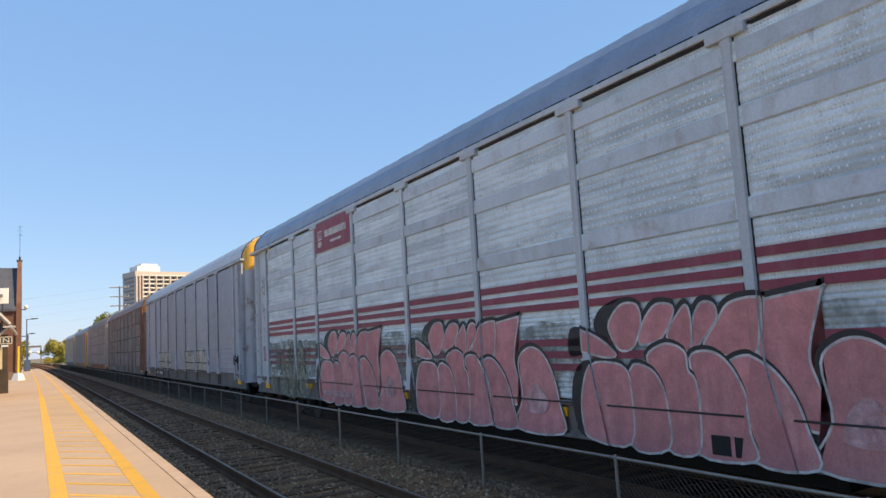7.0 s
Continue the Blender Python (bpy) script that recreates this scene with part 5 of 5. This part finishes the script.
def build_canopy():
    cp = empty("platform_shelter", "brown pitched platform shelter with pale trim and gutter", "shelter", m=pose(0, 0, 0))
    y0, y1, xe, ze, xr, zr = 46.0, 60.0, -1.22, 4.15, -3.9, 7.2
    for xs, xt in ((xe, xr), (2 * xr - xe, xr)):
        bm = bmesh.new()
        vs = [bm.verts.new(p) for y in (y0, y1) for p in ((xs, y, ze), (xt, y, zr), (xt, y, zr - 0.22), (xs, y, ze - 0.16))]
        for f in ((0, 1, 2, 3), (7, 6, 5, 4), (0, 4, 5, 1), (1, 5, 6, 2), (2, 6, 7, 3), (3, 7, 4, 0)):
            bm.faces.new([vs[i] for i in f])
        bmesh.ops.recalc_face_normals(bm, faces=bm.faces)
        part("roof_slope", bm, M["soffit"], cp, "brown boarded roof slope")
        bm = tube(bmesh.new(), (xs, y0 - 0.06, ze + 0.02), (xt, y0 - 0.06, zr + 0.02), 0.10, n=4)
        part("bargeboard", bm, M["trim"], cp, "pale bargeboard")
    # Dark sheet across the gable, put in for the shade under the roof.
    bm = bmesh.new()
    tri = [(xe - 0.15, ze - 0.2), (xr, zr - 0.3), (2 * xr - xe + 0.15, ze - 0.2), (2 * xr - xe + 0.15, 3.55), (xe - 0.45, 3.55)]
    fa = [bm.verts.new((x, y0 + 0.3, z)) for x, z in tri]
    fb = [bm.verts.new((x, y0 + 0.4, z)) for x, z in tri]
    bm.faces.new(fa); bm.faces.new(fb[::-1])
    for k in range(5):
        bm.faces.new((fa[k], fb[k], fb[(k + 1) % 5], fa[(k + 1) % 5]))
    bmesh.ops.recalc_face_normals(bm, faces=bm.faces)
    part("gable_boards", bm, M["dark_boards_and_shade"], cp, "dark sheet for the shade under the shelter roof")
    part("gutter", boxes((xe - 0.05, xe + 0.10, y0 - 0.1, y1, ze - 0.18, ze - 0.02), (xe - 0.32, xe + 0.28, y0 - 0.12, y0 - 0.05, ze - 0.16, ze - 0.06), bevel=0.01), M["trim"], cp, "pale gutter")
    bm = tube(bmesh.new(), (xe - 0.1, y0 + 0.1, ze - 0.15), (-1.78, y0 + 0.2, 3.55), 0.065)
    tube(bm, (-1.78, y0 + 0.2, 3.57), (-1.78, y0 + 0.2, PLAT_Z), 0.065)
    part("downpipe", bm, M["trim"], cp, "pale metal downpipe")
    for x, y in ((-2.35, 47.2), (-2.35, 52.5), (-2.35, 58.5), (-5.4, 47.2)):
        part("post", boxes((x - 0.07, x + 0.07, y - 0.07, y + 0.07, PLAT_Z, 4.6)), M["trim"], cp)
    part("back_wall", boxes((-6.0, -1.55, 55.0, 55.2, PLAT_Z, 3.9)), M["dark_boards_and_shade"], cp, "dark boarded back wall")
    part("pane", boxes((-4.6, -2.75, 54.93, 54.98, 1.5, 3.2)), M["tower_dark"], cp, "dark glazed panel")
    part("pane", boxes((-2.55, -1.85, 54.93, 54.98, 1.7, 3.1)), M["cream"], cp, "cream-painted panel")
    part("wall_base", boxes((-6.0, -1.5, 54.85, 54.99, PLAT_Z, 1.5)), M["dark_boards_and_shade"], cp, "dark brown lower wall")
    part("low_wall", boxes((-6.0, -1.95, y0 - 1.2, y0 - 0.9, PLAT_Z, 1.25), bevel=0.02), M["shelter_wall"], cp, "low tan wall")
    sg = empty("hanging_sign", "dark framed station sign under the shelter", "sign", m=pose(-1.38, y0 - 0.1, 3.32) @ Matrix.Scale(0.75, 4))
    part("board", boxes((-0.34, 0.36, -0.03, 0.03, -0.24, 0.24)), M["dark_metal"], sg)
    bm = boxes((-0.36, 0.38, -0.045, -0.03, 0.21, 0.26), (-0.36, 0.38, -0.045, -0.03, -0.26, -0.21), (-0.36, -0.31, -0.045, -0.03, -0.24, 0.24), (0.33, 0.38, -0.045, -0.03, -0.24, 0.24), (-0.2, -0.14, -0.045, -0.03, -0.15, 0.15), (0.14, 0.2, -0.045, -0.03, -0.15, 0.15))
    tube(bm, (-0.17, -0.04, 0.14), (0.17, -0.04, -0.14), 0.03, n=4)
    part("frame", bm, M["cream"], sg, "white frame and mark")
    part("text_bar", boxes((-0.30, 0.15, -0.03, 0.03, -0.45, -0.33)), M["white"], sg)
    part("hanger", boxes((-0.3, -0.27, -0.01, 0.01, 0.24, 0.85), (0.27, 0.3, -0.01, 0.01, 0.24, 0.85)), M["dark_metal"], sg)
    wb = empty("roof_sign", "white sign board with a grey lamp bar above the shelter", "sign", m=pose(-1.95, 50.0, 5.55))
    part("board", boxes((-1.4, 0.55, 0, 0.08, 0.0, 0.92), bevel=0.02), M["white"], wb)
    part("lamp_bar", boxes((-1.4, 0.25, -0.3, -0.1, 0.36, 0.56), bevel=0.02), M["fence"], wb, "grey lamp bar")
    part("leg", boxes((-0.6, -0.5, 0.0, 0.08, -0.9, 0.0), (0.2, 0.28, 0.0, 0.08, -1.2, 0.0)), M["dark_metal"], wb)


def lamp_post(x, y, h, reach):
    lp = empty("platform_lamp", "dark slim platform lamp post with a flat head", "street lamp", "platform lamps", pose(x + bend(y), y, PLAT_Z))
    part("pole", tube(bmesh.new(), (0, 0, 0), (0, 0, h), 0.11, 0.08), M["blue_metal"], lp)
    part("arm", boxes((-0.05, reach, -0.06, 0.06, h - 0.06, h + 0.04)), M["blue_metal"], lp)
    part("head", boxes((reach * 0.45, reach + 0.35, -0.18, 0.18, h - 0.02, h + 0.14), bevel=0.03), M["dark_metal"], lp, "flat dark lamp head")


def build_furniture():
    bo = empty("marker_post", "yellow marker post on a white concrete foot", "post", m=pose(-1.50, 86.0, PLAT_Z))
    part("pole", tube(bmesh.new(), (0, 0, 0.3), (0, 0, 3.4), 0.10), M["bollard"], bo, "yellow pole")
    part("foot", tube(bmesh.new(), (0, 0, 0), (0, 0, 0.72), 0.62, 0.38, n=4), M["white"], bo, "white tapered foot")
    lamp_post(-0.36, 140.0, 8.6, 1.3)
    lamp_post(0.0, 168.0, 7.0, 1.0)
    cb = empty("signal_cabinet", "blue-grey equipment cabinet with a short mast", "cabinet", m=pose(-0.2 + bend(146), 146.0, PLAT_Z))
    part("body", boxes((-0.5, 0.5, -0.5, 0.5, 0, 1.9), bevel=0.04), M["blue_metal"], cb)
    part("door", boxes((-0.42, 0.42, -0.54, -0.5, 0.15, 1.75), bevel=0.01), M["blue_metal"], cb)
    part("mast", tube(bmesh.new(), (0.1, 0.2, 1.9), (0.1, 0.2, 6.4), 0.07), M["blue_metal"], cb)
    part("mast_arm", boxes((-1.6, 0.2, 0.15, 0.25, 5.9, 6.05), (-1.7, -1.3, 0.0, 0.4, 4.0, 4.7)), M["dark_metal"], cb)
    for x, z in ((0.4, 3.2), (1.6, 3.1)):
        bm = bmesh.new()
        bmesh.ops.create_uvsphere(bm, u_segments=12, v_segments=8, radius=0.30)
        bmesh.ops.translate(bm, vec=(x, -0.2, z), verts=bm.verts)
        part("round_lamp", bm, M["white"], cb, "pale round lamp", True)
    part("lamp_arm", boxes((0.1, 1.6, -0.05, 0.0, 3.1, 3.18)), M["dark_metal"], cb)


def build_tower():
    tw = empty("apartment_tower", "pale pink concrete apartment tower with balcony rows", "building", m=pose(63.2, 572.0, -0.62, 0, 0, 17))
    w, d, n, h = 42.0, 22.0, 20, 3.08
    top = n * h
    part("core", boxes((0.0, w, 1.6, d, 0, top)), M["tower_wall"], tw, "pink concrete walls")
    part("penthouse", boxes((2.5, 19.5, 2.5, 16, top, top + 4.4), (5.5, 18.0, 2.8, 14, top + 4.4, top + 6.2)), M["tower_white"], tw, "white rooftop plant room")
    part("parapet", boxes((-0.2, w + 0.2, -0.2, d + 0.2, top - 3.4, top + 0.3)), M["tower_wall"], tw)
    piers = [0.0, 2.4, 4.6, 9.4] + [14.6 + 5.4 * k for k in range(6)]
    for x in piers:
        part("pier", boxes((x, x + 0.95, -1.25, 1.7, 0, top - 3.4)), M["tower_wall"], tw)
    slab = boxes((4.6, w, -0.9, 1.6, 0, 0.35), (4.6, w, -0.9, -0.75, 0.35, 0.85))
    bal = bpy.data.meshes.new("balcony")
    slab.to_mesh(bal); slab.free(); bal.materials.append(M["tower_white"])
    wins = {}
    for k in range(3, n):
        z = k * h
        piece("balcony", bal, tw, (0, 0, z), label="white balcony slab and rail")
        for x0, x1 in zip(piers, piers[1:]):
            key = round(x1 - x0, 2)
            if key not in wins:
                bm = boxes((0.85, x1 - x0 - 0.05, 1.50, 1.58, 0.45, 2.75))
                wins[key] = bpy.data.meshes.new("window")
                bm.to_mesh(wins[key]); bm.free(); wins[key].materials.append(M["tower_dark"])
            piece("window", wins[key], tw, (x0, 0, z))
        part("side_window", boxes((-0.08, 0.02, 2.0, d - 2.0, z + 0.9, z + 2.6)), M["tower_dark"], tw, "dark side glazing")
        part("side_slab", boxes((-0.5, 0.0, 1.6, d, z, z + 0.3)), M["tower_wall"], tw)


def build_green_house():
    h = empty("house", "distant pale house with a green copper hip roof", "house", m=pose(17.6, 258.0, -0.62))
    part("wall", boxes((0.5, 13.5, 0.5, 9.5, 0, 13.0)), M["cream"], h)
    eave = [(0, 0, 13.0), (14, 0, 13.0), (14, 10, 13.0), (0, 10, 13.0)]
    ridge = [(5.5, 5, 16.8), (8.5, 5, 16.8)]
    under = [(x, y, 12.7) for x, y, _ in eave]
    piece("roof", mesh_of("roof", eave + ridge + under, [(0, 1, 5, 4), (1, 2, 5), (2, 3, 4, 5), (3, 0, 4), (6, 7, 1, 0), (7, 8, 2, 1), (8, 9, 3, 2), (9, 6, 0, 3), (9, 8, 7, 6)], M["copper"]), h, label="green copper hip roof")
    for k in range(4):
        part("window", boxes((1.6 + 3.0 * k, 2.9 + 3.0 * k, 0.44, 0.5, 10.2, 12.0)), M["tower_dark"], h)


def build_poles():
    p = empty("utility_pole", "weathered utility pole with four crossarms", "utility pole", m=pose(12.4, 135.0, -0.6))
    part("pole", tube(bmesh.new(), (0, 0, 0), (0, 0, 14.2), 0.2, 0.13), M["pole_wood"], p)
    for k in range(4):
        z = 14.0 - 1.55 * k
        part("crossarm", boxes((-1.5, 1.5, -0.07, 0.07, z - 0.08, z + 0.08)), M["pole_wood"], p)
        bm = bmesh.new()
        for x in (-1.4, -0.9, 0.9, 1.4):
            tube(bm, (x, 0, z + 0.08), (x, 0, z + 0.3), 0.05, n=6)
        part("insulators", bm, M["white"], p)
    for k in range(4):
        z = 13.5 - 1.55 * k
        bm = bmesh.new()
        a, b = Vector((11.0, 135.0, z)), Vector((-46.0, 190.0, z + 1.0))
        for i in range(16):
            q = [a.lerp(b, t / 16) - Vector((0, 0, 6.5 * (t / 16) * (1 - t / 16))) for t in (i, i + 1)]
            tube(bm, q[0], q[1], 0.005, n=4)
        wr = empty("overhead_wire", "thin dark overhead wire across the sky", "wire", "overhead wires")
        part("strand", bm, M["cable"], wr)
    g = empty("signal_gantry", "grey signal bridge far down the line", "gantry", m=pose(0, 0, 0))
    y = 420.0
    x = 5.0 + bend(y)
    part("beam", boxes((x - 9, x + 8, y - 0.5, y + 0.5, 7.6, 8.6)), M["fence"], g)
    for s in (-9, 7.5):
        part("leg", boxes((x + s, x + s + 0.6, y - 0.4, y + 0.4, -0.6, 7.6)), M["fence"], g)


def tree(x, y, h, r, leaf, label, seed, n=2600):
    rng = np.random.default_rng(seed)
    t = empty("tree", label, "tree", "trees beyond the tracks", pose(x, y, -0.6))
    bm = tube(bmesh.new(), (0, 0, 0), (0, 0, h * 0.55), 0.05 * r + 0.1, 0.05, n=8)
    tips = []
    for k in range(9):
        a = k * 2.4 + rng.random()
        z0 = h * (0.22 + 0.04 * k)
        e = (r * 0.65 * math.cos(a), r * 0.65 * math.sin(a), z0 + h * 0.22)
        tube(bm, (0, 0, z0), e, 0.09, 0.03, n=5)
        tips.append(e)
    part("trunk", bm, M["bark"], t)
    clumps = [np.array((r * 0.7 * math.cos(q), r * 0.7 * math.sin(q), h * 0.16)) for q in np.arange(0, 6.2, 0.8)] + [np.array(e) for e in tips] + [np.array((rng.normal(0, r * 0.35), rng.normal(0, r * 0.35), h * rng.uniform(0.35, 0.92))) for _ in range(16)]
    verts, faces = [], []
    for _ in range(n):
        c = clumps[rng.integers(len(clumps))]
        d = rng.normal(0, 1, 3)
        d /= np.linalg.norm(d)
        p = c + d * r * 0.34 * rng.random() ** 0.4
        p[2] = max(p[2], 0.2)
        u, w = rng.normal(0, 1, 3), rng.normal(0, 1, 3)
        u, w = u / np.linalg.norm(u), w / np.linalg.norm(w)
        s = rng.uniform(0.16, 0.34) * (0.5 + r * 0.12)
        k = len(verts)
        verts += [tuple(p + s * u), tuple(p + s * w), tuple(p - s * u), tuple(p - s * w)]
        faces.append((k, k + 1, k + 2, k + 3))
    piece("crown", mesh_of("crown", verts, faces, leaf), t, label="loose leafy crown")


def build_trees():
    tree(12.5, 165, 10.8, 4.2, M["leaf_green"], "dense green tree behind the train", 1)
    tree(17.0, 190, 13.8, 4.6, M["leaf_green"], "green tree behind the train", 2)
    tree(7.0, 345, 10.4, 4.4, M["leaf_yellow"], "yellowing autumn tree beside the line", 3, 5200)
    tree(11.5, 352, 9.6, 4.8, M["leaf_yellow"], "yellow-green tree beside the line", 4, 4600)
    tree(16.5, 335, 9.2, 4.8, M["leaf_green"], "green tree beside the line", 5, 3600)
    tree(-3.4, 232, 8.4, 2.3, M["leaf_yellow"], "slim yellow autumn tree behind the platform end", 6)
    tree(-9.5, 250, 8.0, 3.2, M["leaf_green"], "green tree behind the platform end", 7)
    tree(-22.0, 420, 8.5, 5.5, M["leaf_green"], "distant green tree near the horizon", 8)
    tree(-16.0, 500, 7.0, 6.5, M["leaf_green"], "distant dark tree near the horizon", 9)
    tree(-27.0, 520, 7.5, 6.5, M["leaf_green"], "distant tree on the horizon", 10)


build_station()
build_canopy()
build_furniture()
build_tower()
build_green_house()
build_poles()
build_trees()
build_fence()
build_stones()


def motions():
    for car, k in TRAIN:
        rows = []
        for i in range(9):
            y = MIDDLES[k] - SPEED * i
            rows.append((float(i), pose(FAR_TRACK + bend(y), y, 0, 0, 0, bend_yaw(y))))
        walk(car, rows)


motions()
━━━━━━━━━━━━━━━━
## The request
Extract, from the listing above, every line where the string "with" occurs.

## The response
Continue the Blender Python (bpy) script that recreates this scene with part 5 of 5. This part finishes the script.
    cp = empty("platform_shelter", "brown pitched platform shelter with pale trim and gutter", "shelter", m=pose(0, 0, 0))
    wb = empty("roof_sign", "white sign board with a grey lamp bar above the shelter", "sign", m=pose(-1.95, 50.0, 5.55))
    lp = empty("platform_lamp", "dark slim platform lamp post with a flat head", "street lamp", "platform lamps", pose(x + bend(y), y, PLAT_Z))
    cb = empty("signal_cabinet", "blue-grey equipment cabinet with a short mast", "cabinet", m=pose(-0.2 + bend(146), 146.0, PLAT_Z))
    tw = empty("apartment_tower", "pale pink concrete apartment tower with balcony rows", "building", m=pose(63.2, 572.0, -0.62, 0, 0, 17))
    h = empty("house", "distant pale house with a green copper hip roof", "house", m=pose(17.6, 258.0, -0.62))
    p = empty("utility_pole", "weathered utility pole with four crossarms", "utility pole", m=pose(12.4, 135.0, -0.6))